- [GIVEN REQUEST]: Set down only the lines running from the one with "carried.keyframe_insert(path, frame=frame(t))" to the one with "for t, *values", both lines included, exactly as they stand, please.

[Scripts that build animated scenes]

________________________________________

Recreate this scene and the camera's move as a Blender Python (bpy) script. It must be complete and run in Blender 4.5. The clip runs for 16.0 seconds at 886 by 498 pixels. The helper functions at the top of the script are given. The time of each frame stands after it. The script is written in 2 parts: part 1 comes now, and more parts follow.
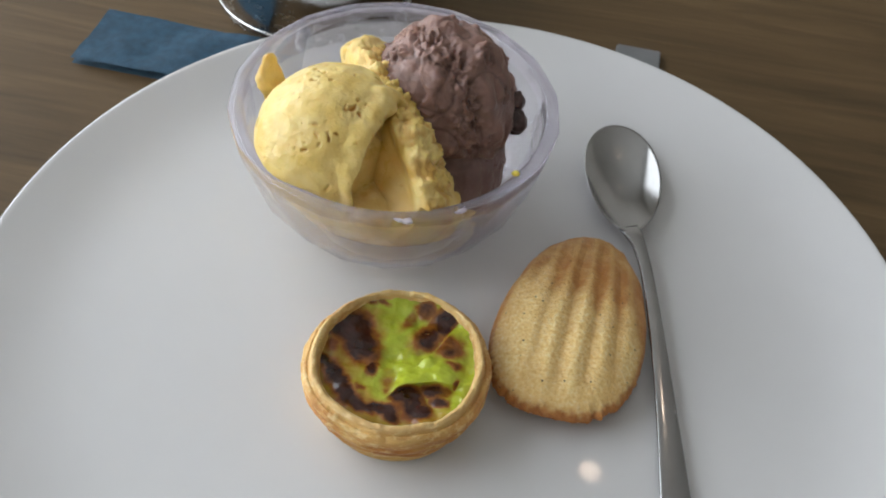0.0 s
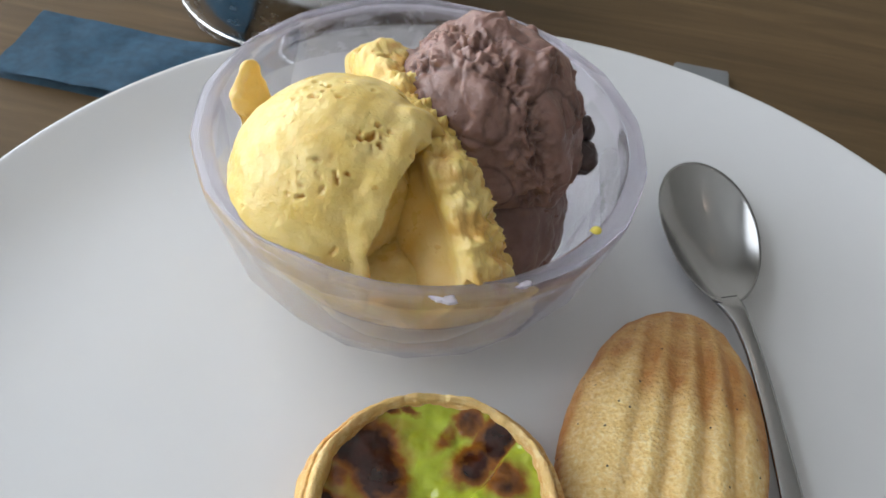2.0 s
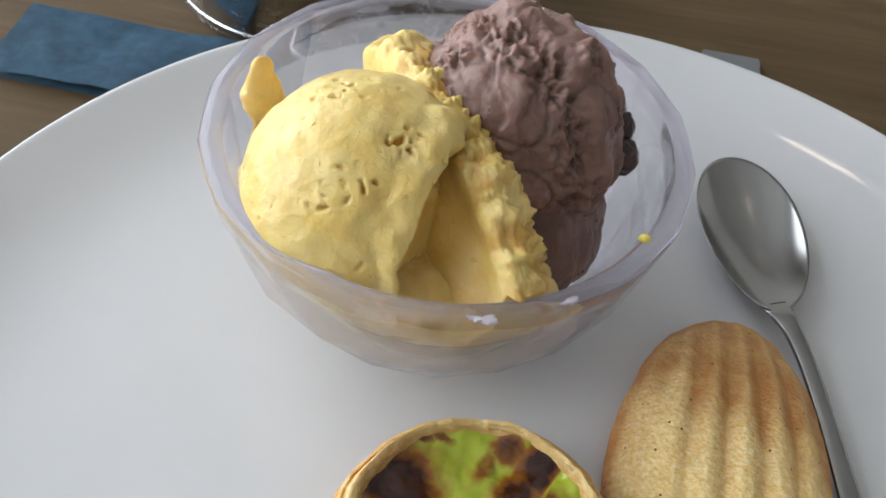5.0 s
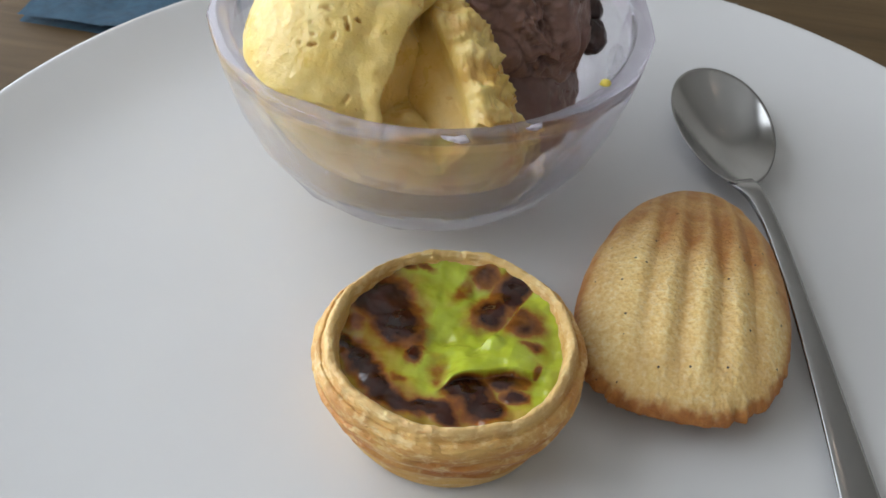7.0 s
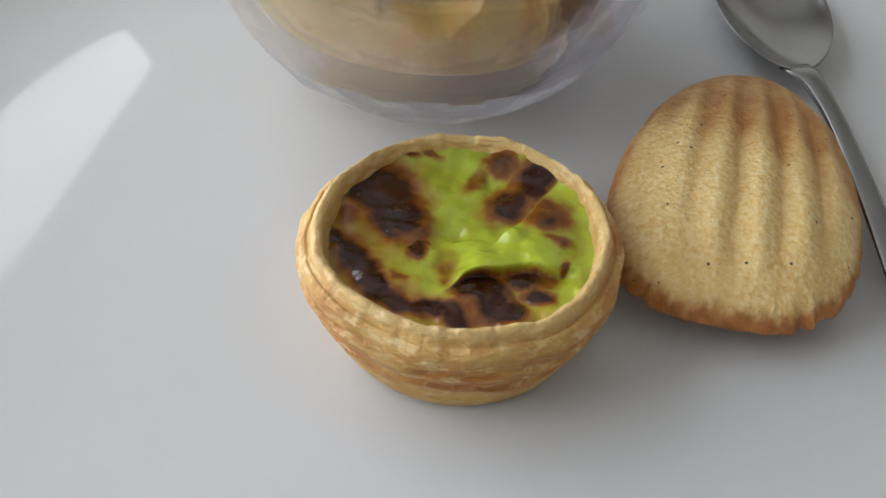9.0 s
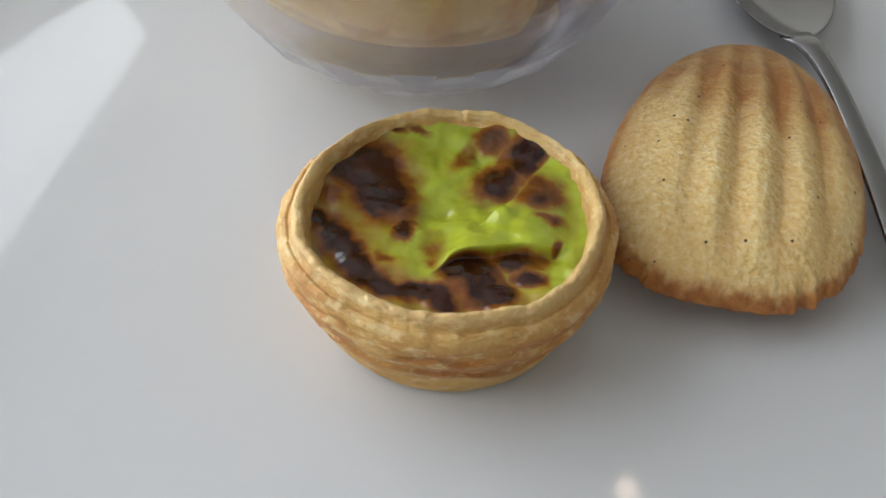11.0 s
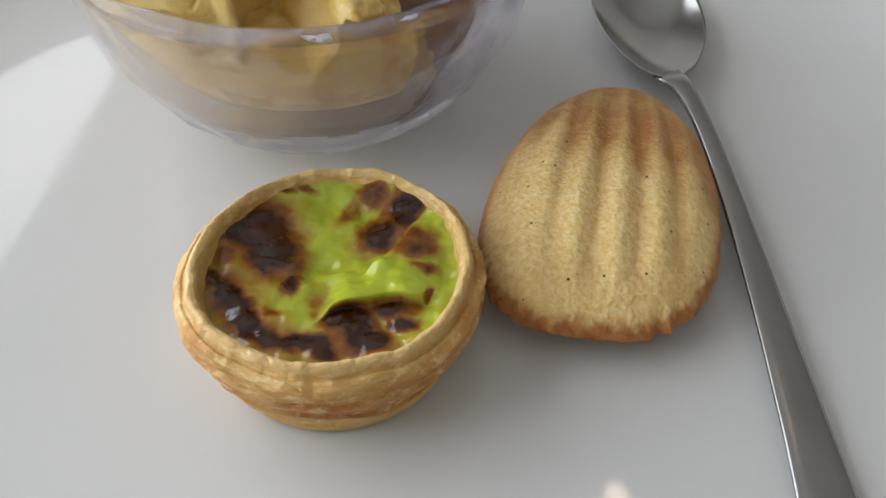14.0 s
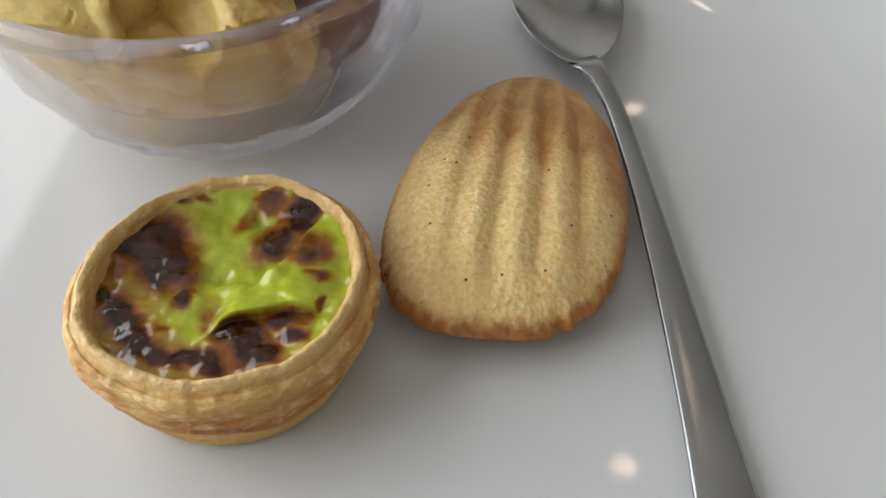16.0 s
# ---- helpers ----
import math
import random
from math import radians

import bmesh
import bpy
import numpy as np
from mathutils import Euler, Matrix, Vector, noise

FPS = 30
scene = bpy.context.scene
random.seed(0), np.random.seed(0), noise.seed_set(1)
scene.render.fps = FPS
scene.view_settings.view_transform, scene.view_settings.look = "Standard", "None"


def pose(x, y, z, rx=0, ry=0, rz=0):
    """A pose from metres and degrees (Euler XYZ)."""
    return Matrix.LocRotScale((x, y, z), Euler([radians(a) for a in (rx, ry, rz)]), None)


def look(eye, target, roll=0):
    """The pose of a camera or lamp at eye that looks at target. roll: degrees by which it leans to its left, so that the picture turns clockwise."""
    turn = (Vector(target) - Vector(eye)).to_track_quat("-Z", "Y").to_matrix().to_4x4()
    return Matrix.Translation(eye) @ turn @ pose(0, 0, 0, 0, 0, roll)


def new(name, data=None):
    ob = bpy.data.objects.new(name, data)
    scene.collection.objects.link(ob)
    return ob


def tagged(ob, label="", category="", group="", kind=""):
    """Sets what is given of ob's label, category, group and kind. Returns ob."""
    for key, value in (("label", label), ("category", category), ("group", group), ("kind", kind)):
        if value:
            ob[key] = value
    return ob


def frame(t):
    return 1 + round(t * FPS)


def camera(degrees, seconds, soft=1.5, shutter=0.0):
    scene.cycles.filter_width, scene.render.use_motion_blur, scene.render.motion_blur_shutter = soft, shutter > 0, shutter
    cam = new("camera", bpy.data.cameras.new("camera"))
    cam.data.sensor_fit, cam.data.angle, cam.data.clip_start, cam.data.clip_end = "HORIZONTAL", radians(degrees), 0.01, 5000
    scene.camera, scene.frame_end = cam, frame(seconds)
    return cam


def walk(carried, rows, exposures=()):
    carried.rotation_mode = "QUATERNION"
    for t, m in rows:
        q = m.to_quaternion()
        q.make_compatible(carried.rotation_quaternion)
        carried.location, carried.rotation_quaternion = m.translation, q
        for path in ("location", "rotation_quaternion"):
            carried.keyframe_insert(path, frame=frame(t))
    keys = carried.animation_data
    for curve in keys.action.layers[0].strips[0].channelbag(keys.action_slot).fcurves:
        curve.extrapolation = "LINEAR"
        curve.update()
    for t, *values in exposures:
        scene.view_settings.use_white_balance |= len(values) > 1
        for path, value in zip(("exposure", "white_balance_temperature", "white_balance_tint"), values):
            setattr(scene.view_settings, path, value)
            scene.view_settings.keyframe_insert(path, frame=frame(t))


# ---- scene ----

________________________________________

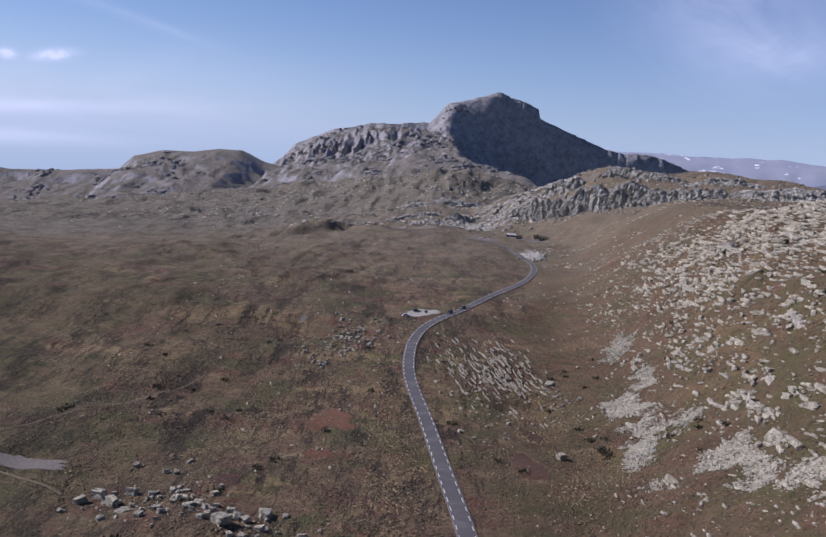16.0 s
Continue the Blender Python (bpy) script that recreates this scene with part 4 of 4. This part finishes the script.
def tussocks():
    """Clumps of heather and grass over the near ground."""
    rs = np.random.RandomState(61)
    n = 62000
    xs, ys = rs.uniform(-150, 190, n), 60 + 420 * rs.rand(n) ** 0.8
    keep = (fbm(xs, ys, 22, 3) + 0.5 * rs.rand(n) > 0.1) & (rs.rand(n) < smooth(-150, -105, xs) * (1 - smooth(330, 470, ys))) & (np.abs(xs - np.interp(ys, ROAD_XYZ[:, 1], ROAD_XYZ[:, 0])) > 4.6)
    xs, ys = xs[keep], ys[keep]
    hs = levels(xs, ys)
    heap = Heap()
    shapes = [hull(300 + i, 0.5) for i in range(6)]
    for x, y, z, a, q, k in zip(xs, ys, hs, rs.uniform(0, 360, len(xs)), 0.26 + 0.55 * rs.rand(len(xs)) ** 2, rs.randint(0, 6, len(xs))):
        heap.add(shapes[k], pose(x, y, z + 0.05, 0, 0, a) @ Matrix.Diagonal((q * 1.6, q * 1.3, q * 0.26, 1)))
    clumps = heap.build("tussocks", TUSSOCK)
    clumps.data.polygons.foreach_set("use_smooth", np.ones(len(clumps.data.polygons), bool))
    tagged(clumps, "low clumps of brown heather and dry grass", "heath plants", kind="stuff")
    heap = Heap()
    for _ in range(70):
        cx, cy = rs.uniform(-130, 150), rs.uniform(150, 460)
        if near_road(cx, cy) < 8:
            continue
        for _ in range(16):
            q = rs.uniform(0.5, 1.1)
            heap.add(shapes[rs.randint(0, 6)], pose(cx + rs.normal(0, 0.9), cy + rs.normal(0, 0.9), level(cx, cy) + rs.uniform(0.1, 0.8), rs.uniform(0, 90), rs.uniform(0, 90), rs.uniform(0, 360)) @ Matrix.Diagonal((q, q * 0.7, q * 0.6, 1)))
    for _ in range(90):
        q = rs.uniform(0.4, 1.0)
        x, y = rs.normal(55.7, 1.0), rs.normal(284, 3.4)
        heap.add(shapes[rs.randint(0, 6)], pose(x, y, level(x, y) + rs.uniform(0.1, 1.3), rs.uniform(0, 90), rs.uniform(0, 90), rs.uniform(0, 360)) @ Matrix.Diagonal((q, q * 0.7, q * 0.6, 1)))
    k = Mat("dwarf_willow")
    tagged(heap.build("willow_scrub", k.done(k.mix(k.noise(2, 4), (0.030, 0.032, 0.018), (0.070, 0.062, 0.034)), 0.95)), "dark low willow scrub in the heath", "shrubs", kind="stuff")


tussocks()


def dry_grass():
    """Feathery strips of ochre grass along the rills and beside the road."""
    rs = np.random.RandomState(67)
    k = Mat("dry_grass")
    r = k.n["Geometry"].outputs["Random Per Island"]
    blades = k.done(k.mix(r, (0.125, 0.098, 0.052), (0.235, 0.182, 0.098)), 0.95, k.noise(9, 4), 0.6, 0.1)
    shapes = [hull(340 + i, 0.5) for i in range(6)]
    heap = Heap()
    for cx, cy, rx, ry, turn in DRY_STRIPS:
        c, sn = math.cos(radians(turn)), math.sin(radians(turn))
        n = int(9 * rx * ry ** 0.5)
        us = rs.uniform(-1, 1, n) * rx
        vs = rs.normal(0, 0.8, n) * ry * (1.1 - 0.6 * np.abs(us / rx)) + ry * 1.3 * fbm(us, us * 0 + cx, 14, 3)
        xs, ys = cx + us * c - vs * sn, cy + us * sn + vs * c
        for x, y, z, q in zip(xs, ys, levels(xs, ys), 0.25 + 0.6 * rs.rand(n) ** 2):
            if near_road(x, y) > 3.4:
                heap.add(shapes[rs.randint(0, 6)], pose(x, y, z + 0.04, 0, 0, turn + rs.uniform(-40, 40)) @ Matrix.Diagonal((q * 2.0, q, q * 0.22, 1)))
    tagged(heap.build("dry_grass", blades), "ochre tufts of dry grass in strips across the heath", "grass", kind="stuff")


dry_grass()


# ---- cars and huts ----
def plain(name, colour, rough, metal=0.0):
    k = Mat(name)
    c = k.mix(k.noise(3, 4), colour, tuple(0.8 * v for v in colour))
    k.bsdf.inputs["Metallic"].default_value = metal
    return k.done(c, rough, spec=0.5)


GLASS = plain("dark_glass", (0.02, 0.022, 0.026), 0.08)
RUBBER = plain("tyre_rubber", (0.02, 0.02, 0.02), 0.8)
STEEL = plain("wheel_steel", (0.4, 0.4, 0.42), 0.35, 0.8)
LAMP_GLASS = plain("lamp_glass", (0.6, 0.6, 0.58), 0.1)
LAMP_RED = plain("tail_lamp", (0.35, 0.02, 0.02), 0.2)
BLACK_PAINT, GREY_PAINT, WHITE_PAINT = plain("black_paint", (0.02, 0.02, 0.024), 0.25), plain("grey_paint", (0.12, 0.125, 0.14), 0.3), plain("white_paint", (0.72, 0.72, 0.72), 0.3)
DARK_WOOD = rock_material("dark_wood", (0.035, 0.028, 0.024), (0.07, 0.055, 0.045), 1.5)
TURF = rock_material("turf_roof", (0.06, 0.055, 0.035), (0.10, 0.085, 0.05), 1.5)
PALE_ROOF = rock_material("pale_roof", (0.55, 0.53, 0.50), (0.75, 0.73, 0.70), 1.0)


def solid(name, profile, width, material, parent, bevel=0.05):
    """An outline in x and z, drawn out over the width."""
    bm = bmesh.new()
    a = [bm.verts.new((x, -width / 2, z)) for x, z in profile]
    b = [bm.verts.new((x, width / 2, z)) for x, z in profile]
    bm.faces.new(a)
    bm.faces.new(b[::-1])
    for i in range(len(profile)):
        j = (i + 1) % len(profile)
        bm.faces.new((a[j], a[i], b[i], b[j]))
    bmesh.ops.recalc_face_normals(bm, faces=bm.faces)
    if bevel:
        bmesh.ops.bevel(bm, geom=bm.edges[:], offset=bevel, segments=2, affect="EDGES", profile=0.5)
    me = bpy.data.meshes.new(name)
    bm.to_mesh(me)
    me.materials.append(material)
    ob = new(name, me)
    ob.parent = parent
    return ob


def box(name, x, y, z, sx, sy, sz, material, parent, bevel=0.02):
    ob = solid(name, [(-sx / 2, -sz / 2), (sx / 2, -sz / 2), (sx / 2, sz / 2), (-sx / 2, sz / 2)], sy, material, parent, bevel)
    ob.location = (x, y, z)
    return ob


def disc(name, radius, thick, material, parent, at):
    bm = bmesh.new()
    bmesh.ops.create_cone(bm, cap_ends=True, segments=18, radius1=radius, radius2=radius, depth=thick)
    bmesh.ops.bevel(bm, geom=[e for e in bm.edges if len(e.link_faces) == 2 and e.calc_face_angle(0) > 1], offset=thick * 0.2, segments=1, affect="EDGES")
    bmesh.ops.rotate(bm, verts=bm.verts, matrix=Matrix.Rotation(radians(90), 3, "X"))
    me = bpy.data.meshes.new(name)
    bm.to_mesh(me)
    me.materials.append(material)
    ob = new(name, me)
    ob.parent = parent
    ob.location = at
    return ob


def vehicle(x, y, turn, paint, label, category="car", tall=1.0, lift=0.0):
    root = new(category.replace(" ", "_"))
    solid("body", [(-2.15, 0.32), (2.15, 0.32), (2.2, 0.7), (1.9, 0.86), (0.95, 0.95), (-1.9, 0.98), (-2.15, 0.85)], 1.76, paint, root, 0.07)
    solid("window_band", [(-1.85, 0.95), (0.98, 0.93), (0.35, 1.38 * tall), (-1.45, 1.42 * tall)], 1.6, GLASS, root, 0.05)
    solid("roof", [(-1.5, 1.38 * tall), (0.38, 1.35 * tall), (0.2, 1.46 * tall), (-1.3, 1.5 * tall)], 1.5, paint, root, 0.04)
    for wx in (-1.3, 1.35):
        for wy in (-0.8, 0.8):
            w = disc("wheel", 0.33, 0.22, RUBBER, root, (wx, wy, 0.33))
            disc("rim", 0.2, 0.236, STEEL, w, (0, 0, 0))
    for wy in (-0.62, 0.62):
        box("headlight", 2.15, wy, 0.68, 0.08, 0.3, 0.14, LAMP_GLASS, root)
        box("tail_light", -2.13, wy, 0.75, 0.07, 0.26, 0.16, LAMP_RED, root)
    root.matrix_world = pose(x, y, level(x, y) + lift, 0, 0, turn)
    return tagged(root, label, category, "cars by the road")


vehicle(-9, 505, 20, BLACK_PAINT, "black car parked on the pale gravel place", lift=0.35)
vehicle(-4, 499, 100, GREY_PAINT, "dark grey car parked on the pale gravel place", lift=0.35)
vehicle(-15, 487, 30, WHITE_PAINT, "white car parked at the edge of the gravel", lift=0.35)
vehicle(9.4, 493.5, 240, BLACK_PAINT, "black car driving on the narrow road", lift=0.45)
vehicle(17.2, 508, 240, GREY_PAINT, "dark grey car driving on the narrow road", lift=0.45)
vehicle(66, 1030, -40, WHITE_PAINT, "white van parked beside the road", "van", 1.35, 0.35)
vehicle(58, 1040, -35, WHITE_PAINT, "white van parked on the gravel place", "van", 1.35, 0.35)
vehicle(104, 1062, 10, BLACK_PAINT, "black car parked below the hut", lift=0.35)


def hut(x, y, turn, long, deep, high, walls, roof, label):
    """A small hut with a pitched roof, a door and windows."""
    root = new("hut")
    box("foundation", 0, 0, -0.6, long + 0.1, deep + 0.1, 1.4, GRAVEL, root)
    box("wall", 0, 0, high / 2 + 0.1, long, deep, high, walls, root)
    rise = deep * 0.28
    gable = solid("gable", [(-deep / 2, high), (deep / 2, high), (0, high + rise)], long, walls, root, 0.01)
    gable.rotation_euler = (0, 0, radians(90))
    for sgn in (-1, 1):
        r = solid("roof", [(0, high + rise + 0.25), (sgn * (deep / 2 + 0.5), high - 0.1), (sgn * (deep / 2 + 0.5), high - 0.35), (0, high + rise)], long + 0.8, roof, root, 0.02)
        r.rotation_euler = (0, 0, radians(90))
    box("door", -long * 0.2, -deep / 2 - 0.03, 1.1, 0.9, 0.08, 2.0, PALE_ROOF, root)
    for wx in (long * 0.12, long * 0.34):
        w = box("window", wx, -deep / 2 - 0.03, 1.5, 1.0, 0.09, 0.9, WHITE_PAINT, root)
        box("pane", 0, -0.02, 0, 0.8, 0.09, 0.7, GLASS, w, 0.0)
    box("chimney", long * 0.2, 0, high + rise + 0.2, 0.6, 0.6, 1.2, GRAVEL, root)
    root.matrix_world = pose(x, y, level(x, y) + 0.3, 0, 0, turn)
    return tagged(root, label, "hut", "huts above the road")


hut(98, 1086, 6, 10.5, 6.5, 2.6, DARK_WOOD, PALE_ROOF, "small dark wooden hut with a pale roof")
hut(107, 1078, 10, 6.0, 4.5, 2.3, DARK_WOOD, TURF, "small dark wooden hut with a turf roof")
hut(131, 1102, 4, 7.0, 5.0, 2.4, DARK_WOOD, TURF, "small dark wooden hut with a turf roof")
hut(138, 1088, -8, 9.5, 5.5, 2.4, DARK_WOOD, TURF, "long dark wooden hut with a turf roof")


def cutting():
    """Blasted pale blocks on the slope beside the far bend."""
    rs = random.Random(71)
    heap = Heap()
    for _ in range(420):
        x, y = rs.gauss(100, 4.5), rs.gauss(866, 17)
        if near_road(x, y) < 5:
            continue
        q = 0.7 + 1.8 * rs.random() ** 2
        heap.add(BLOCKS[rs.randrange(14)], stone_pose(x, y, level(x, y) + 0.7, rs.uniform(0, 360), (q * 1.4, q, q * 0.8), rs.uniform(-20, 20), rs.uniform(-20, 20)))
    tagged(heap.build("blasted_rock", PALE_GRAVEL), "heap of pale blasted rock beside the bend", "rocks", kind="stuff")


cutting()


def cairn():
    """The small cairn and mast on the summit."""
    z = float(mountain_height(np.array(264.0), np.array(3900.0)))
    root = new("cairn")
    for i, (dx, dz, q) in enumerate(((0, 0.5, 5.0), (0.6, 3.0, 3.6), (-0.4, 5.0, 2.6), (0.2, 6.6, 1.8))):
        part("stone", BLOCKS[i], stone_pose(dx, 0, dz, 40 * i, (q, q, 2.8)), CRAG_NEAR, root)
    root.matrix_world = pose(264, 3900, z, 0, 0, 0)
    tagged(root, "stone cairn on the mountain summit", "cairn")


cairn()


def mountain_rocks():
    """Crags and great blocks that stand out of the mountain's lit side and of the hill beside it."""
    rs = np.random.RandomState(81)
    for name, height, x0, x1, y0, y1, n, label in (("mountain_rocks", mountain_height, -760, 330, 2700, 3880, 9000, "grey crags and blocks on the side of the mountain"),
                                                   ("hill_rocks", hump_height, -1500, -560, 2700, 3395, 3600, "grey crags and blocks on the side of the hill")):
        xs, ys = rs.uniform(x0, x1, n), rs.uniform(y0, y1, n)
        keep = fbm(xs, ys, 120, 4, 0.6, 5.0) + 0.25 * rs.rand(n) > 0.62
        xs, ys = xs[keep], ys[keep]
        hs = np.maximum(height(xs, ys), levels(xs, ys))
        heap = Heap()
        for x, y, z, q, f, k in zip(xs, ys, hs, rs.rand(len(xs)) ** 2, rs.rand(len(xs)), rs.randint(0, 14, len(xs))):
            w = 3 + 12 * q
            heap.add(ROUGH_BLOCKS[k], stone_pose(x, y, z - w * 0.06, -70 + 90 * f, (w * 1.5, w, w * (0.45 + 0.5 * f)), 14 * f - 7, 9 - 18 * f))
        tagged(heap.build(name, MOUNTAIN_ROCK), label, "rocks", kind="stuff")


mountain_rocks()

________________________________________

- [SOLUTION BELOW]:
            carried.keyframe_insert(path, frame=frame(t))
    keys = carried.animation_data
    for curve in keys.action.layers[0].strips[0].channelbag(keys.action_slot).fcurves:
        curve.extrapolation = "LINEAR"
        curve.update()
    for t, *values in exposures:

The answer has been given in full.